Many thanks to the publisher and NetGalley for a moving and wonderful read. The opinions are my own.

After reading George’s earlier books, I felt the heavy dose of philosophy and the depth of the dreams of a comatose man were too deep for me. I felt the book was slow going, and skimmed much of it. Just not for me.

While I had felt like I wanted a bit more out of The Little Paris Bookshop, I am so glad I have the author another go! The Book of Dreams explores the different levels of consciousness that we as humans have always been fascinated with. Are there levels of consciousness other than just life and death?
After an accident leads to Henri being in a coma, the characters of The Book of Dreams grapple to answer that question. The Book shifts between the perspectives of Eddie, Henri's lover; Sam, Henri's 13-year-old son who was supposed to meet his father for the first time the day the accident occurred, and Henri, as he struggles through that shade of gray between life and death. As Sam spends more time in the hospital, he encounters Madelyn, a 12-year-old girl trapped in a vegetative state after a car crash killed her entire family, and is immediately drawn to her.
As Eddie and Sam continue to visit Madelyn and Henri in the hospital, the come face-to-face with some of life's toughest questions: is there life after death? Are there levels of consciousness that can't be defined or even measured by the medical field? Can we sense when somebody's spirit is present?
Meanwhile, Henri struggles to understand whether the choices you make in life are truly outcome determinative, whether mind can overcome body, and how to come to terms with the mistakes of his past.
There are just so many layers to this novel that I do not think I could ever do it justice in a review!

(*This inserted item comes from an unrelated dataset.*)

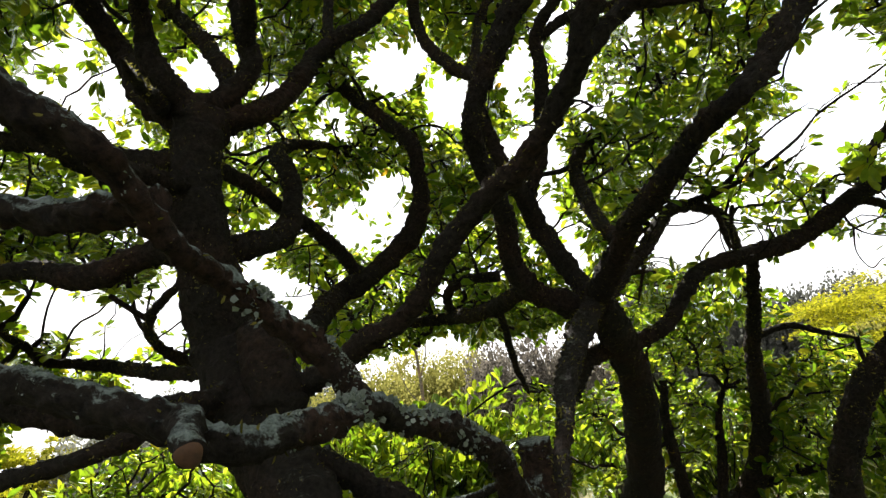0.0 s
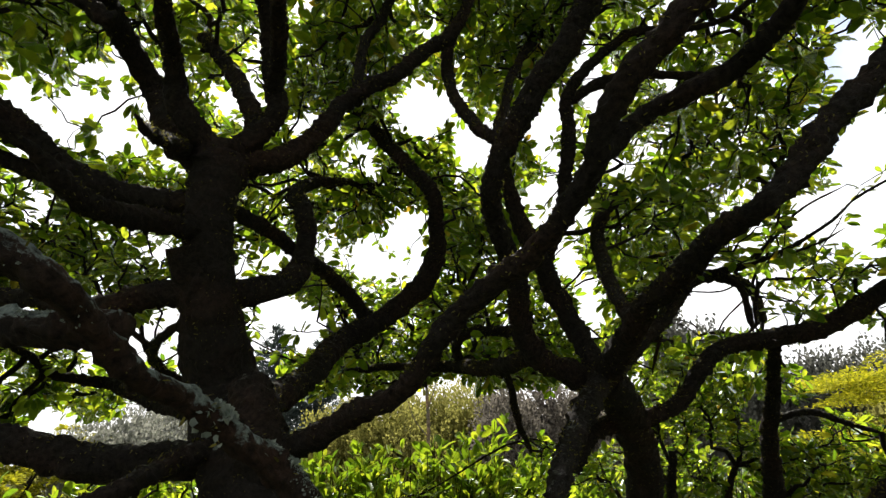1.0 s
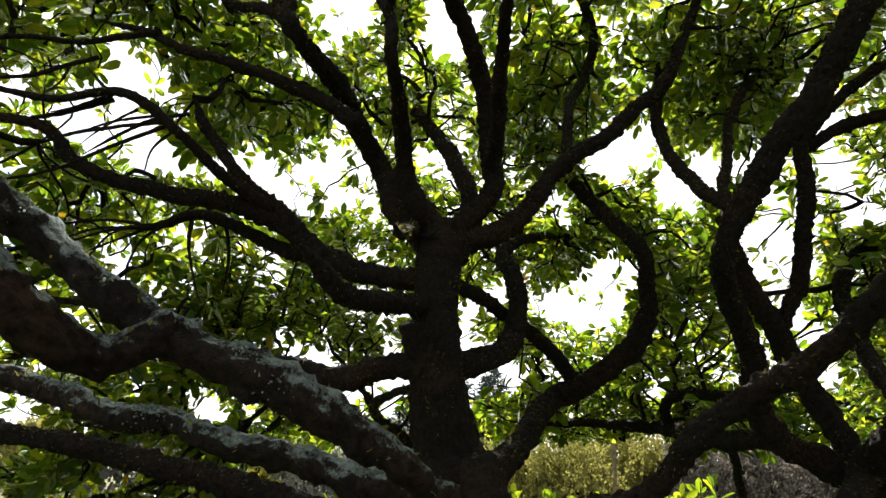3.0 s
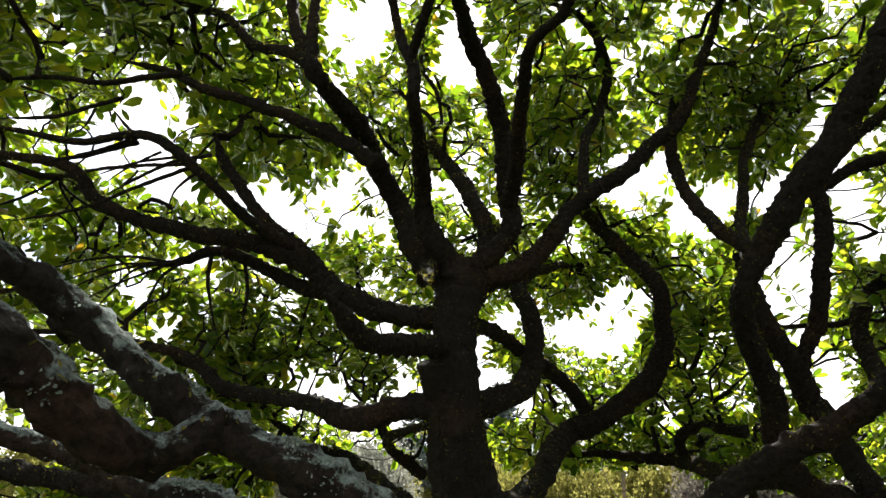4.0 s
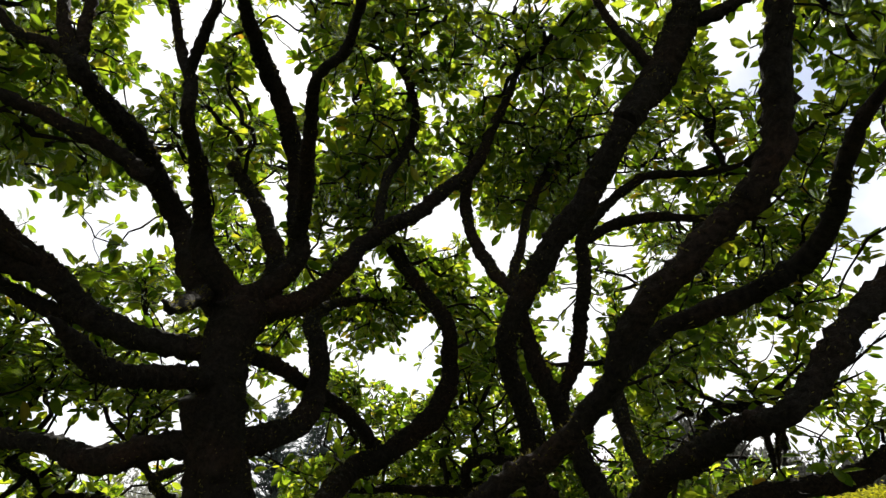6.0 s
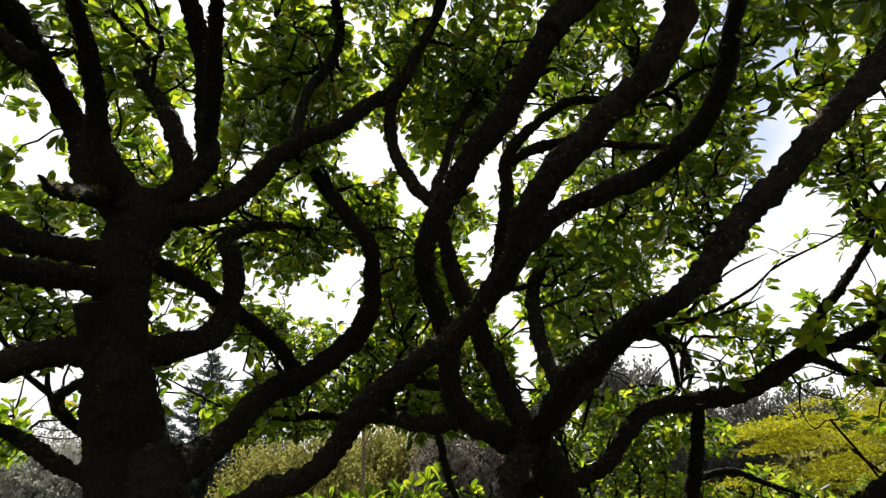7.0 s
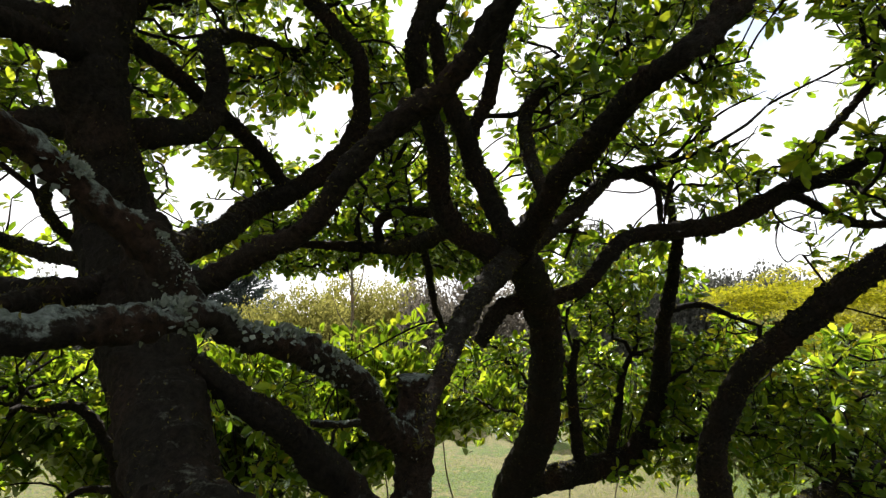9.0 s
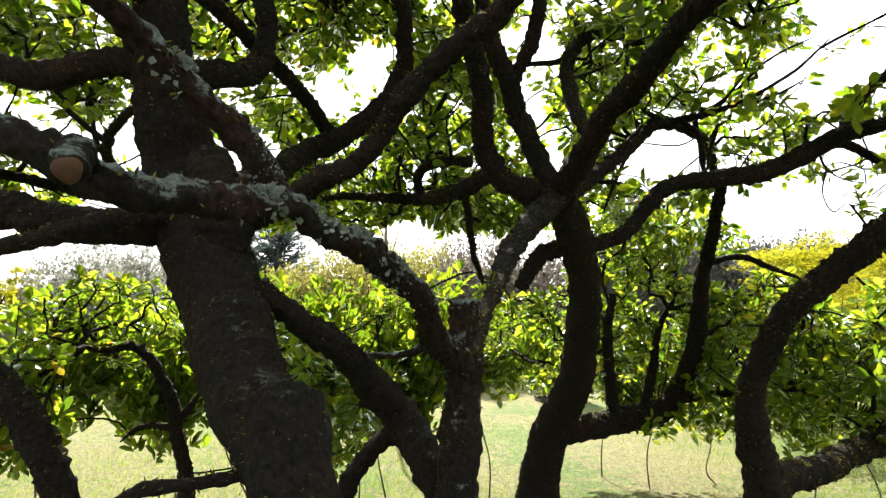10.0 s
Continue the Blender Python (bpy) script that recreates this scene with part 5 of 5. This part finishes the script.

This book was just okay for me, but I know Nina George has a big fan following based on her first two books so I'm sure those readers will enjoy her latest offering. An interesting narrative structure.

I loved this book. It is reminiscent of Haddon's "The Curious Incident of the Dog in the Night Time." Told in alternating points of view this novel tells the stories of Henri and Madelyn, a middle age man and a young girl who are in comas, and Eddie and Sam, Henri's former lover and son respectively. Eddie and Sam grapple with how to care for these individuals and learn lessons about life and love along the way.
George writes painful truths with beauty and patience. My favorite sections of the novel were told from Henri's point of view as he explores his past within the dreamlike state of his coma. Each of George's characters are fully fleshed out and believable. In any other writer's hands this plot could have easily turned into a lifetime movie channel melodrama, but in "The Book of Dreams" the pain and magic are fully realized and fully human.

I received an e-Arc of this book from NetGalley and the publsiher in exchange for an honest review.
This was my first book by Nina George, though I have had others on my to-read list. If you do not enjoy a story from multiple perspectives, skip this one. I found this to be a totally novel idea - there are 3 main character perspectives which together portray a lyrical history of generations and opportunities whether real or in an alt-dimension. Speculative, Fantastical at its best. 4.5 out of 5 stars*

No words... Another George book that goes on my "keeper shelf." This book, which George states in the afterword as having been written to help her deal with loss and death, is simply exquisite. I loved each of the main characters, and the settings/surroundings - and experiences - were beautifully written. This book will stay with me for a long, long time.

Nina George has done it again! THE BOOK OF DREAMS is about the relationship between Sam, a 13-year-old synesthete and his father, Henri Skinner, whom he has never met. Just as Sam and Henri are about to meet, Henri suffers an accident and falls into a coma. THE BOOK OF DREAMS explores the past, those that are and those that could have been, and what lies between life and death. All of the characters are fascinating, and both heartbreaking and heart-stealing. Nina George restores my faith in literature and humankind. Beautiful!